Open Source Asked by Hunter Beach on August 28, 2021
About a week ago I found some commercial software that is closed source using two GPL v2 licensed packages in the binaries. I emailed the company back and forth and they finally agreed that they would release the source code to me. However, they state that they will ship it to me (perfectly fine under GPL) but that the processing time would be around 15 months due to COVID-19 and their engineers working from home. This seems extremely excessive to put source code on a disk and mail it. I assume they are doing this to stall the release of the source code. Is there anything in the GPL license that requires reasonable processing time for releasing the source code? The software has been out for over 2 years at least and has had the two offending packages in it since the beginning.

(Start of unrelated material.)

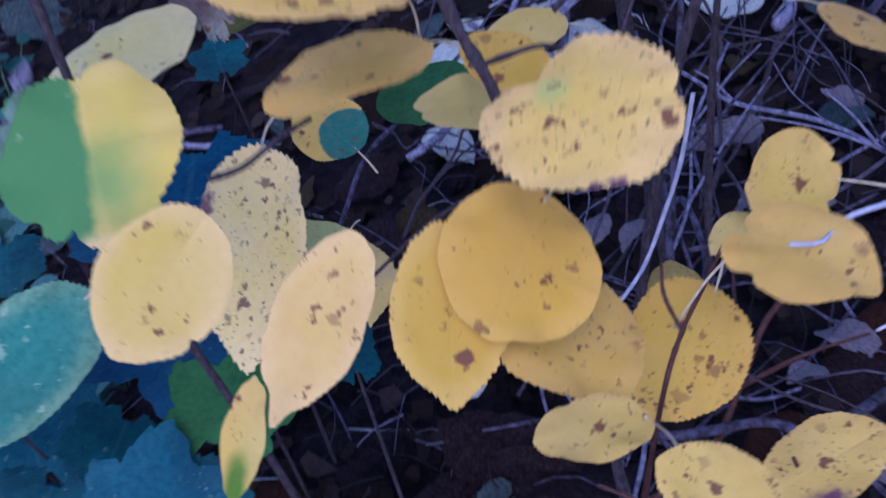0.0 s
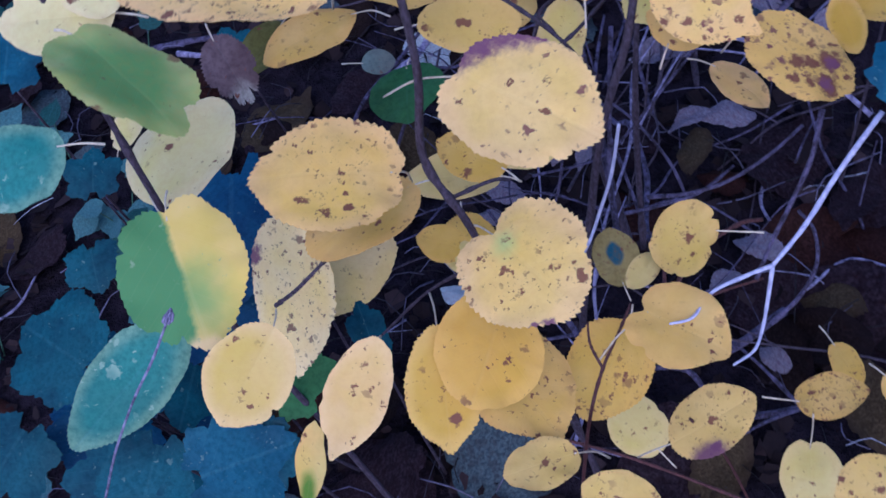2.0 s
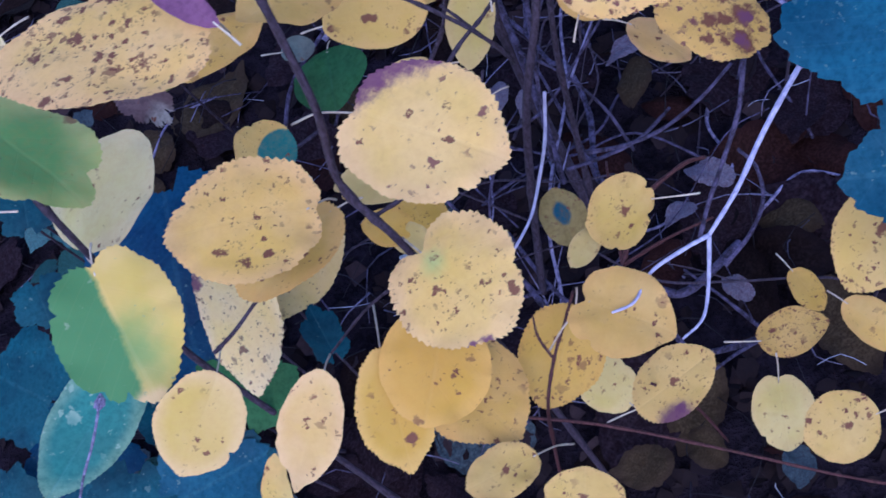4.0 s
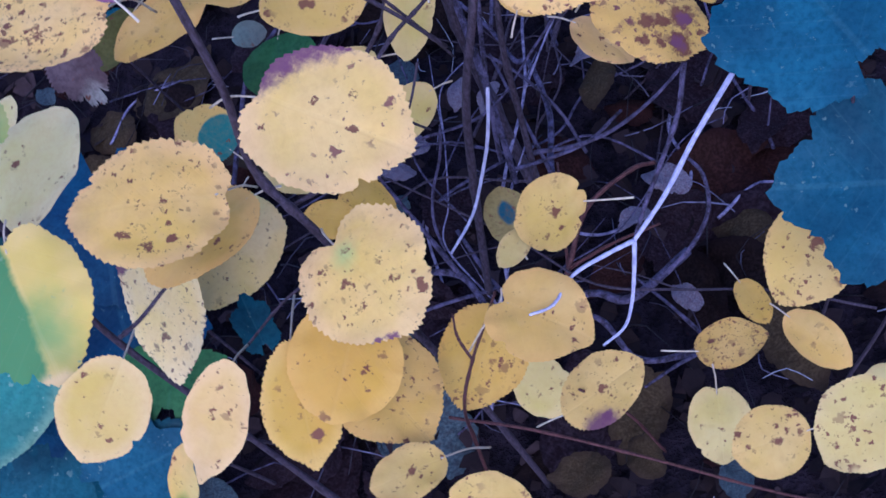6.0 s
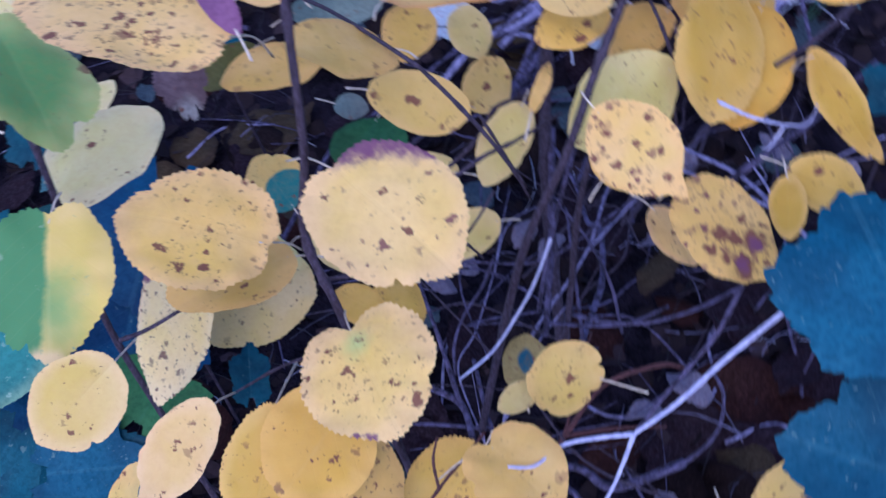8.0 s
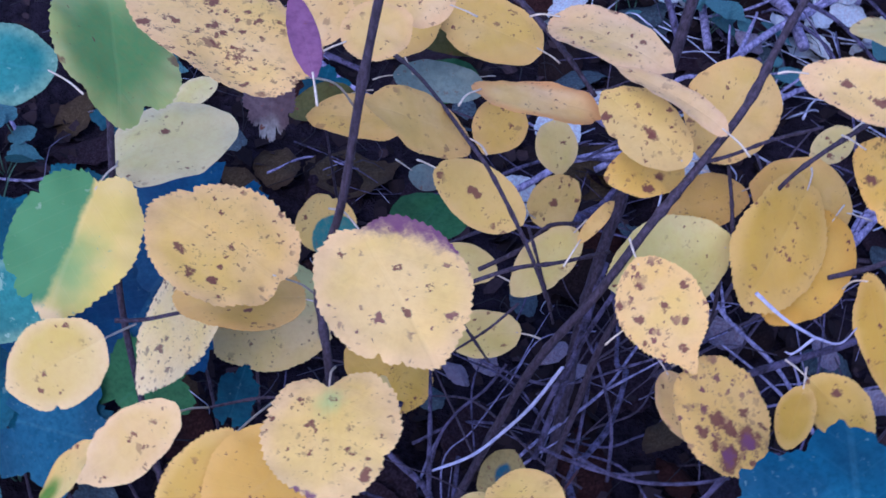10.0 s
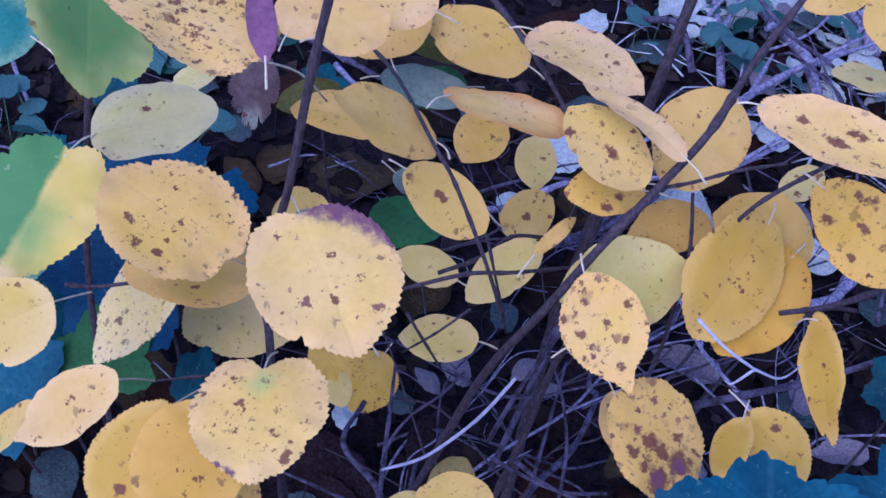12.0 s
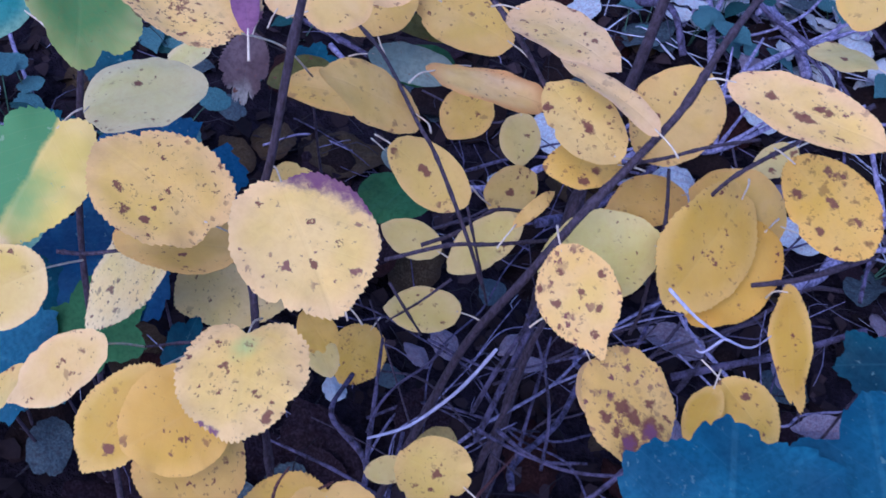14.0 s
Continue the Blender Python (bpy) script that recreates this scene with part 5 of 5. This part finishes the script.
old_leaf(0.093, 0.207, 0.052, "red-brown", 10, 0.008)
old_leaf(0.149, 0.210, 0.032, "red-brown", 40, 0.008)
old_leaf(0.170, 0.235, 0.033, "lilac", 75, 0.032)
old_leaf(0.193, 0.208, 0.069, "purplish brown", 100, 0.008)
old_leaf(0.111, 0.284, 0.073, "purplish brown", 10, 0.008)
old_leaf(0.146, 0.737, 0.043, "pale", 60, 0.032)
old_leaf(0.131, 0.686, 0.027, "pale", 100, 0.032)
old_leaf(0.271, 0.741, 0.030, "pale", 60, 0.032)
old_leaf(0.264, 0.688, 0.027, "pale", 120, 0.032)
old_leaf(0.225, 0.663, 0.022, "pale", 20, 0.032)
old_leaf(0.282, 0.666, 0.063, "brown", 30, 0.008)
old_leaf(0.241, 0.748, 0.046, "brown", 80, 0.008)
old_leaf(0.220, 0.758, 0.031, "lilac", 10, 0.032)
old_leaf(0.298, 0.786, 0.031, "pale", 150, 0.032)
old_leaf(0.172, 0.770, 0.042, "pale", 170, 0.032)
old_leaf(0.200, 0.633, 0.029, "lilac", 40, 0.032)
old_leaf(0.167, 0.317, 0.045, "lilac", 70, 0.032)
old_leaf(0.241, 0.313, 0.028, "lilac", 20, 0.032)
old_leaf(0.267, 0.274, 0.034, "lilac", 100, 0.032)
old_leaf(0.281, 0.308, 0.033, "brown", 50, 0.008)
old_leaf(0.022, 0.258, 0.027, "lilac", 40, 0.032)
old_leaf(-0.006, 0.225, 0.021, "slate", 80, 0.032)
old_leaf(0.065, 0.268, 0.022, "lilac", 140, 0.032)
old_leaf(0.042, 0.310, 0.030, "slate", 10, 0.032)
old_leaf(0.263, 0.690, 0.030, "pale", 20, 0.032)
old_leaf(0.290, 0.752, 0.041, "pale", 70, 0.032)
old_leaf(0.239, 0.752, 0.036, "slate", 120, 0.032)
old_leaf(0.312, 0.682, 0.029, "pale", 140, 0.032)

Do I have any options for requesting a reasonable processing time?
Edit: I am located in the US and their main operations are in Norway, I believe.

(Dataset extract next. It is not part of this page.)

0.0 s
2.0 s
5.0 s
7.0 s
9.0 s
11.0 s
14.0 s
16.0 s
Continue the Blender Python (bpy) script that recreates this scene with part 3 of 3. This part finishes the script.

The language in GPLv2 s3b says nothing about the permissible time to fulfil a demand for Complete Corresponding Source, but given that the offer only has to be valid for three years, I doubt that a 15-month delay could be seen as reasonable by anyone.
In any case, COVID isn't, generally, a permissible reason to delay on a legal obligation; see all sorts of sources commenting on various retailers' failures to honour refund obligations after COVID-related cancellations, eg this.

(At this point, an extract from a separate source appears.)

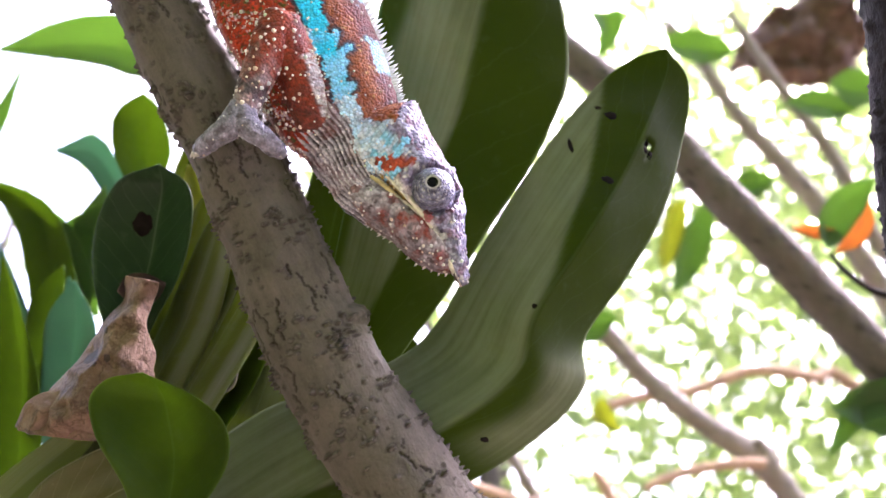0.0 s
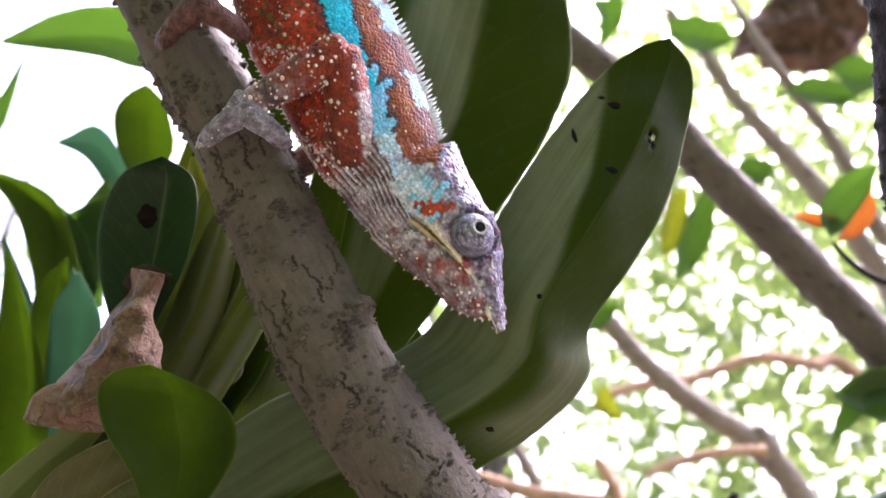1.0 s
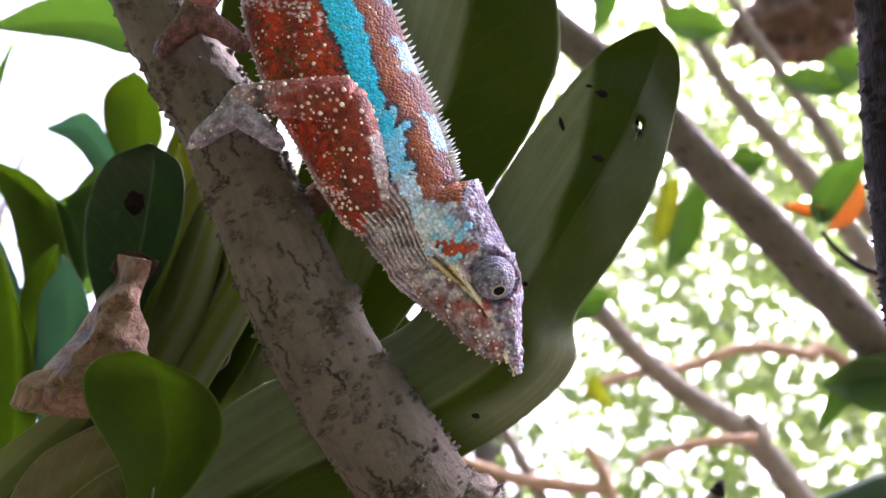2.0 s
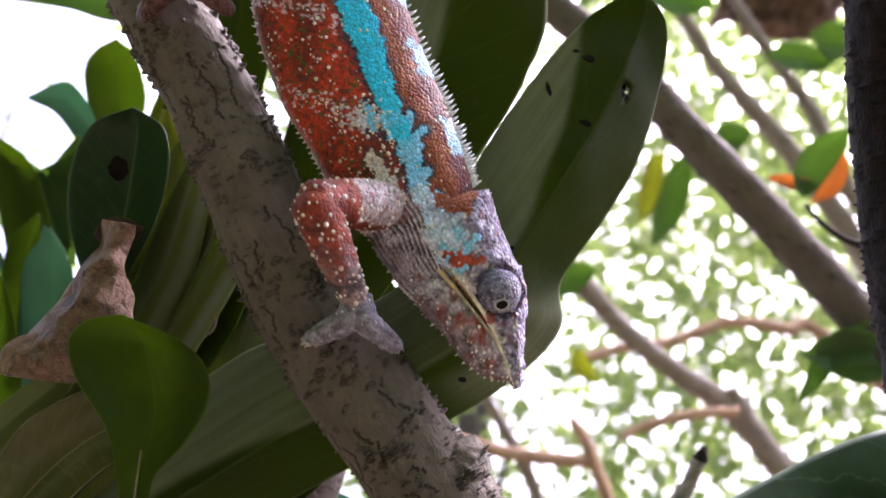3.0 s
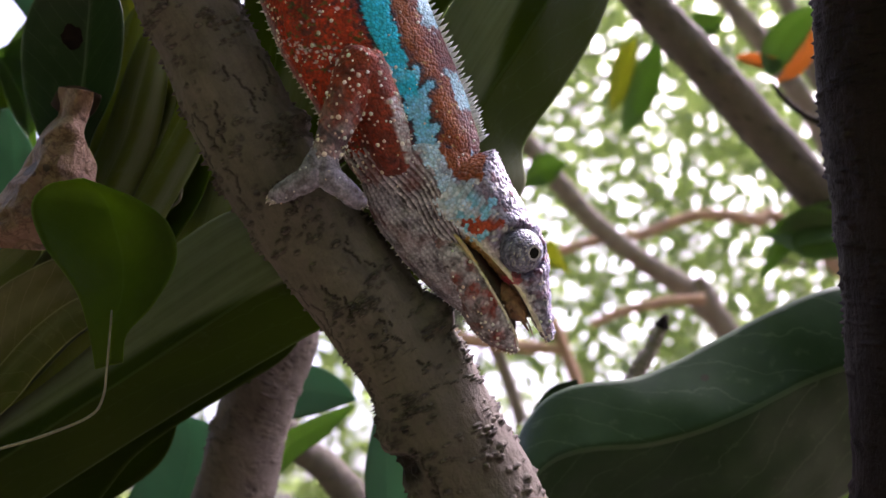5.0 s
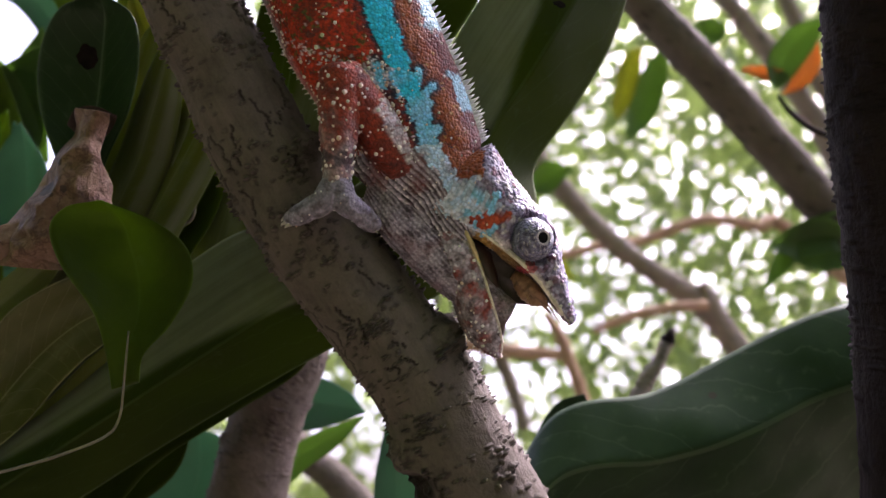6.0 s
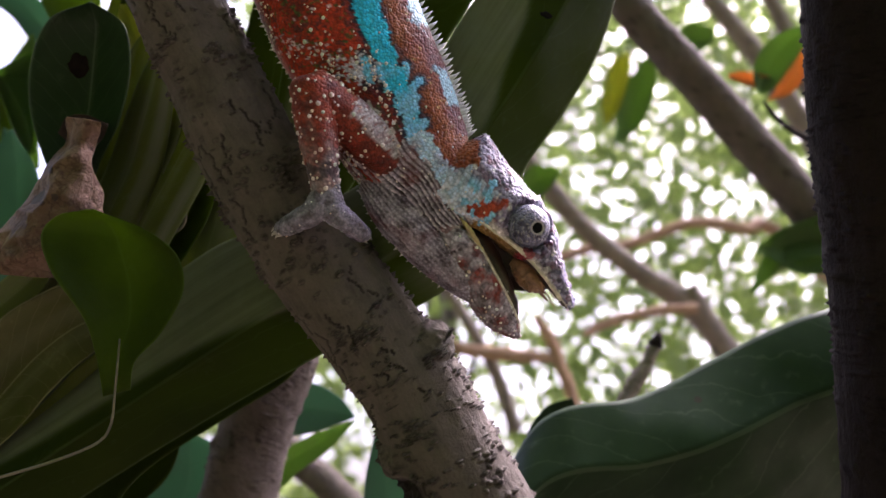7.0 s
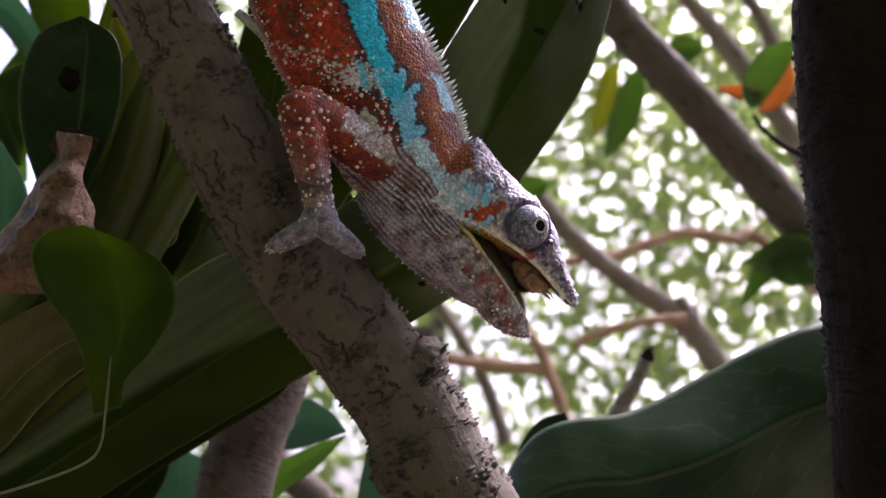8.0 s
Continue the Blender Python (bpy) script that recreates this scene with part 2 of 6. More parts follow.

The issues of third-party rights (the right of someone other than the licensor to sue the licensee for failure to fulfil the licence conditions) and specific performance (the right to ask a court to order a licensor to fulfil a licence condition, instead of merely awarding damages to compensate for their failure to do so) were covered in a talk at FOSDEM that I wrote up for LWN. The upshot was that in civil law jurisdictions, third-party rights do exist and specific performance is available, so apparently you could in theory ask a Norwegian court to compel the delivery of the source. Whether you think this is worth doing I must leave to you. You should certainly take professional legal advice before doing so.
Practical (rather than legal) remedies are fully covered in our earlier question on the subject.